#### GIVEN INFORMATION:

--

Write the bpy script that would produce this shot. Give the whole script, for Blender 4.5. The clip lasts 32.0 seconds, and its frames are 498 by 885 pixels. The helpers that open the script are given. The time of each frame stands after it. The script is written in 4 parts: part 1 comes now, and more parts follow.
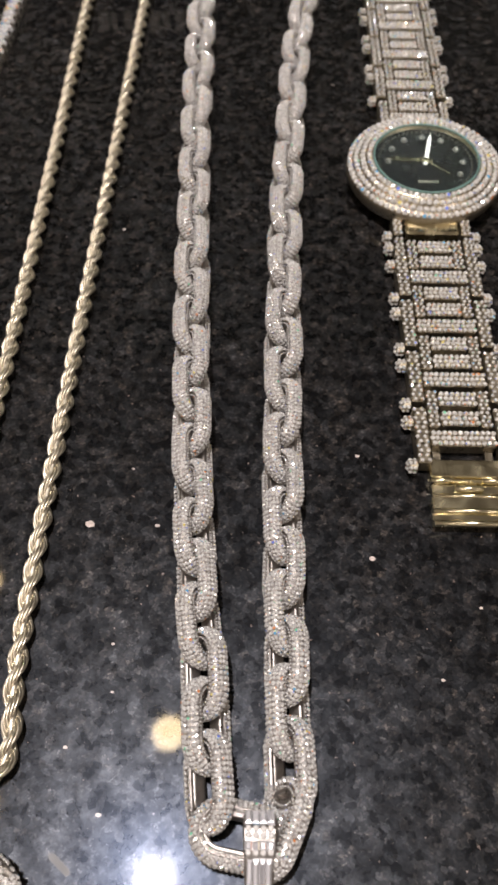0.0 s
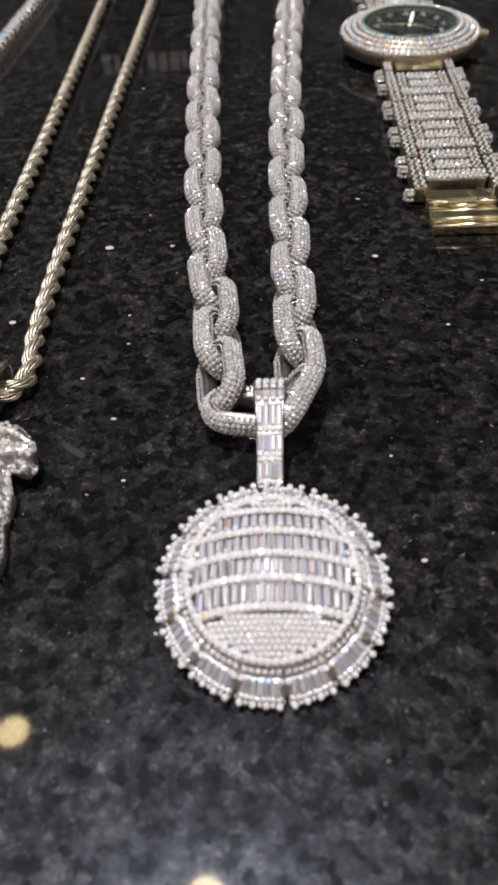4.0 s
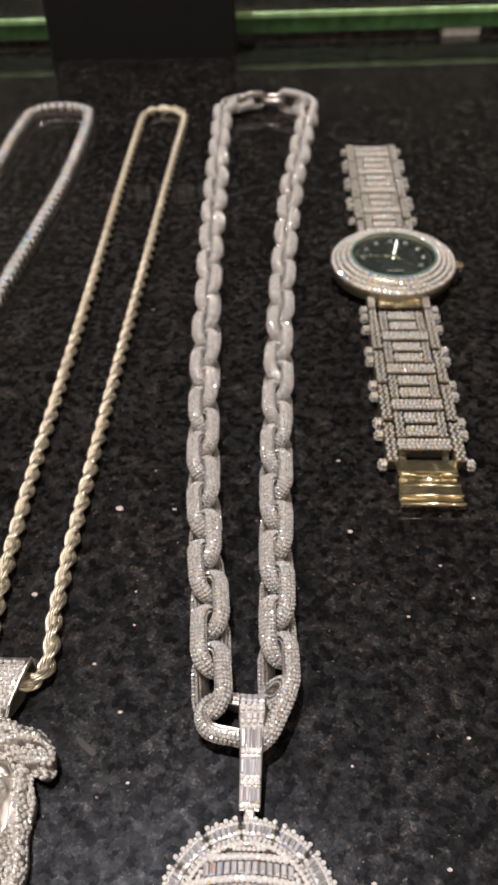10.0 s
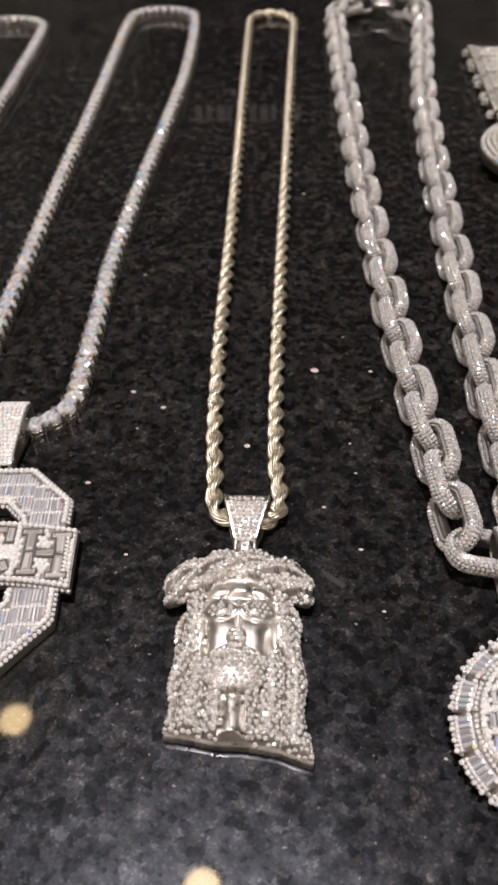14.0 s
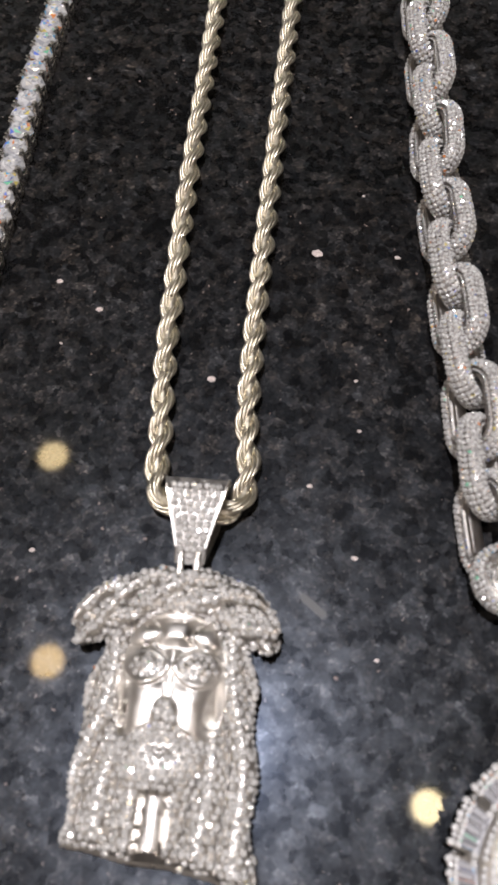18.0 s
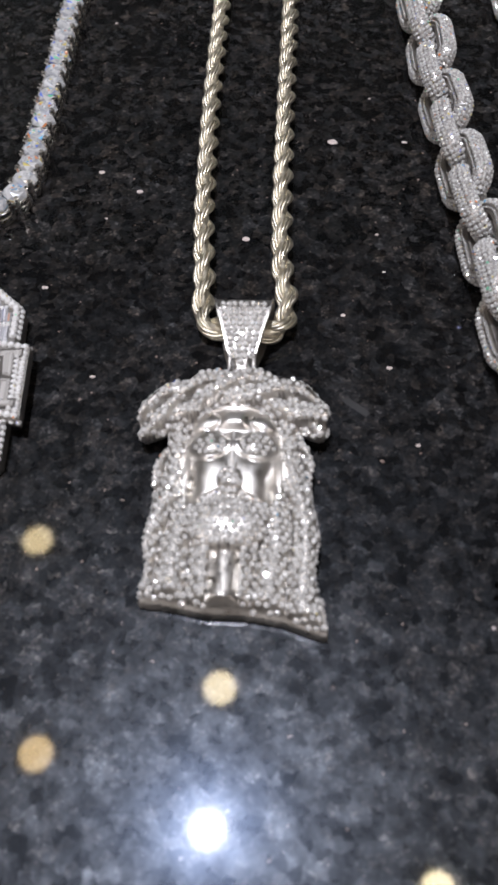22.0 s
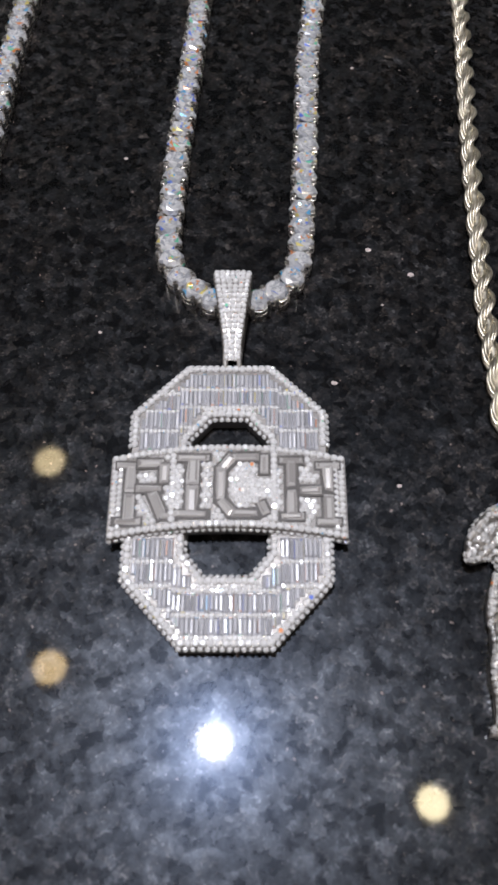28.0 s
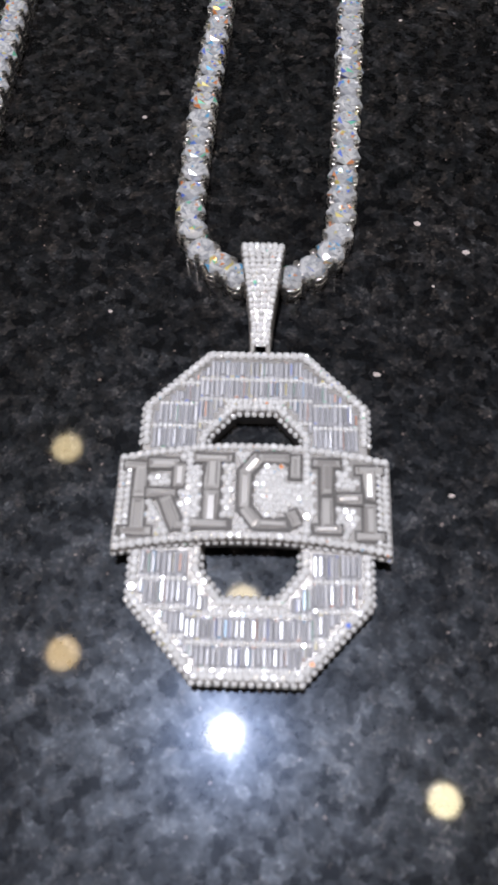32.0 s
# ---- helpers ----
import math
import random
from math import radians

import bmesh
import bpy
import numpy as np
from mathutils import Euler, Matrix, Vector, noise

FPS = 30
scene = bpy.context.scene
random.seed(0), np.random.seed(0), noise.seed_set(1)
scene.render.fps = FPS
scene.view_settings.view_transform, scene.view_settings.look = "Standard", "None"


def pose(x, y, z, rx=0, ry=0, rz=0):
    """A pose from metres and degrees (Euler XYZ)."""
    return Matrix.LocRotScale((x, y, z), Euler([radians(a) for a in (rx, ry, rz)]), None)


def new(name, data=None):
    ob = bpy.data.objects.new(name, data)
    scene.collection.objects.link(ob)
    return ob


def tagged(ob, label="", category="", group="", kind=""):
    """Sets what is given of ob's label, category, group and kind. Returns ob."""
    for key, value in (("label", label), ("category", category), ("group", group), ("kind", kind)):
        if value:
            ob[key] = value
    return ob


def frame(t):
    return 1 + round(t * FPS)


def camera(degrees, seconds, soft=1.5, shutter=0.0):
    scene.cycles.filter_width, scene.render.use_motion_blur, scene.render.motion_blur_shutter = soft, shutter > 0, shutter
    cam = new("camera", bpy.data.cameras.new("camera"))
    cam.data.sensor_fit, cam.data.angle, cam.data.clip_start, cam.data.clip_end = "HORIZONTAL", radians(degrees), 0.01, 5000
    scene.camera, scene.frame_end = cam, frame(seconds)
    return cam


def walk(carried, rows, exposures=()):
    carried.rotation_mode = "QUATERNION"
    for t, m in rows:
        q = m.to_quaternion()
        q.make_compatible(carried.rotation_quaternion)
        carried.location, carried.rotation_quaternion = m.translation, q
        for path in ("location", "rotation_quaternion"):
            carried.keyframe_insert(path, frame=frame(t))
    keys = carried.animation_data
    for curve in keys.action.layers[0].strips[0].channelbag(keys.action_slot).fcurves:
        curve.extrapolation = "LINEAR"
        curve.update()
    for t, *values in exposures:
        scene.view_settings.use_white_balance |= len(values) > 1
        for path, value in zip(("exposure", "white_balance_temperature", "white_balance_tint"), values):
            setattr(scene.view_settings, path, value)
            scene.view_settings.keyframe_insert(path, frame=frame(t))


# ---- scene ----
cam = camera(34.7, 32.0, 2.9)
cam.data.dof.use_dof, cam.data.dof.focus_distance, cam.data.dof.aperture_fstop = True, 0.170, 40.0
METRES, EYE, TILT, LEAN, TURN = 0.8, 0.165, -91.0, 0.5, 0.0
ROWS = [
    (0.0, 0.0, 0.0, 0.0, -0.86, 33.54, -1.3),
    (0.5, 0.0025, 0.0118, -0.0218, -0.45, 35.13, -1.09),
    (1.0, 0.0035, 0.0316, -0.0362, -0.2, 36.68, -0.91),
    (1.5, 0.0042, 0.0419, -0.0504, 0.23, 38.02, -0.83),
    (2.0, 0.0057, 0.0544, -0.0619, 0.56, 39.46, -0.81),
    (2.5, 0.006, 0.0612, -0.0761, 0.91, 40.98, -0.88),
    (3.0, 0.0074, 0.0723, -0.0916, 1.32, 42.57, -0.97),
    (3.5, 0.0068, 0.0763, -0.1038, 1.78, 44.0, -1.1),
    (5.5, 0.0147, 0.0674, -0.1146, 2.33, 47.63, -1.27),
    (6.0, 0.022, 0.0513, -0.1119, 2.13, 47.86, -1.23),
    (6.5, 0.0321, 0.0412, -0.1122, 1.85, 48.14, -1.13),
    (7.0, 0.0165, 0.0339, -0.1146, 1.49, 48.27, -0.99),
    (7.5, -0.0015, 0.0327, -0.1177, 1.03, 48.44, -0.92),
    (8.0, -0.0162, 0.0357, -0.1193, 0.49, 48.41, -0.97),
    (8.5, -0.0308, 0.0383, -0.119, 0.21, 48.28, -1.16),
    (9.0, -0.0293, 0.0318, -0.1117, 0.26, 48.03, -1.53),
    (9.5, -0.0052, 0.01, -0.0971, 0.45, 47.41, -1.9),
    (10.0, 0.0097, -0.0052, -0.0809, 0.57, 46.61, -2.13),
    (10.5, 0.0179, -0.0194, -0.0659, 0.74, 45.8, -2.3),
    (11.0, 0.0276, -0.032, -0.0545, 0.61, 45.15, -2.37),
    (11.5, 0.0173, -0.0235, -0.0701, 0.26, 45.03, -2.23),
    (12.0, 0.0142, -0.0111, -0.0909, 0.16, 45.28, -2.09),
    (12.5, -0.0018, -0.0058, -0.093, 0.08, 45.43, -1.97),
    (13.0, -0.0244, -0.004, -0.0969, -0.08, 45.48, -1.96),
    (13.5, -0.0416, 0.0085, -0.1052, 0.11, 45.34, -2.14),
    (14.0, -0.0584, 0.0246, -0.108, 0.24, 44.65, -2.36),
    (14.5, -0.0638, 0.0411, -0.1024, 0.34, 43.43, -2.67),
    (16.5, -0.065, 0.0619, -0.0638, 0.91, 33.89, -4.28),
    (17.0, -0.0611, 0.0528, -0.0477, 0.96, 30.91, -4.78),
    (17.5, -0.0531, 0.0492, -0.0327, 1.13, 28.13, -5.19),
    (18.0, -0.0464, 0.0497, -0.0214, 1.28, 25.86, -5.38),
    (18.5, -0.0476, 0.0459, -0.0121, 1.16, 24.17, -5.22),
    (19.0, -0.058, 0.0515, -0.0188, 0.84, 23.34, -4.79),
    (19.5, -0.064, 0.0588, -0.0309, 0.6, 23.15, -4.25),
    (20.0, -0.0652, 0.0652, -0.0425, 0.42, 23.39, -3.72),
    (20.5, -0.0667, 0.0726, -0.0527, 0.41, 24.36, -3.25),
    (21.0, -0.0682, 0.0781, -0.0561, 0.57, 26.25, -2.91),
    (21.5, -0.0614, 0.0728, -0.0656, 0.96, 29.51, -2.72),
    (22.0, -0.0564, 0.0644, -0.08, 1.28, 32.24, -2.57),
    (22.5, -0.0564, 0.0673, -0.0827, 1.61, 33.67, -2.5),
    (23.0, -0.0572, 0.0494, -0.0694, 2.16, 31.89, -2.44),
    (23.5, -0.0545, 0.0246, -0.0482, 2.49, 28.59, -2.46),
    (24.0, -0.0571, 0.0108, -0.0367, 2.69, 25.51, -2.39),
    (24.5, -0.0601, 0.0123, -0.0327, 2.67, 23.02, -2.29),
    (26.5, -0.0692, 0.0521, -0.0414, 2.03, 23.41, -2.4),
    (27.0, -0.0841, 0.0429, -0.0482, 1.48, 24.73, -2.75),
    (27.5, -0.1084, 0.0388, -0.0494, 0.76, 25.75, -3.26),
    (28.0, -0.1285, 0.0382, -0.0484, 0.19, 26.37, -3.87),
    (28.5, -0.1402, 0.0437, -0.0452, 0.02, 26.37, -4.53),
    (29.0, -0.14, 0.0441, -0.0303, 0.12, 26.0, -5.17),
    (29.5, -0.1368, 0.0399, -0.0162, 0.37, 25.47, -5.63),
    (30.0, -0.1332, 0.034, -0.0058, 0.64, 24.94, -5.92),
    (30.5, -0.1344, 0.0382, 0.0008, 0.77, 24.6, -6.03),
    (31.0, -0.1324, 0.046, -0.0145, 0.77, 24.83, -5.96),
    (31.5, -0.1338, 0.0525, -0.0267, 0.85, 25.25, -5.78),
    (32.0, -0.1317, 0.0596, -0.0361, 0.75, 25.6, -5.6),
]
walk(cam, [(t, pose(0, 0, EYE, TILT, LEAN, TURN) @ pose(METRES * x, METRES * y, METRES * z, 90 + pitch, roll, yaw)) for t, x, y, z, yaw, pitch, roll in ROWS],
     [(0, 0.26, 7250, 20), (3, 0.31, 6600, 18), (6, 0.29, 6600, 19), (9, 0.27, 7100, 20), (10.8, 0.24, 7450, 20), (13, 0.27, 7250, 22), (17, 0.13, 6750, 18), (20, 0.19, 6500, 18), (21, 0.18, 6100, 17), (24.5, -0.10, 6800, 18), (28.6, -0.09, 6200, 17), (30, -0.16, 6400, 19), (32, 0.02, 6200, 17)])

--

#### GIVEN INSTRUCTION:
All lines in the listing above from the line containing "import random" to the line containing "pose from metres", inclusive, should be retyped exactly; no other lines should appear.

#### OUTPUT FOR THIS EXERCISE:
import random
from math import radians

import bmesh
import bpy
import numpy as np
from mathutils import Euler, Matrix, Vector, noise

FPS = 30
scene = bpy.context.scene
random.seed(0), np.random.seed(0), noise.seed_set(1)
scene.render.fps = FPS
scene.view_settings.view_transform, scene.view_settings.look = "Standard", "None"


def pose(x, y, z, rx=0, ry=0, rz=0):
    """A pose from metres and degrees (Euler XYZ)."""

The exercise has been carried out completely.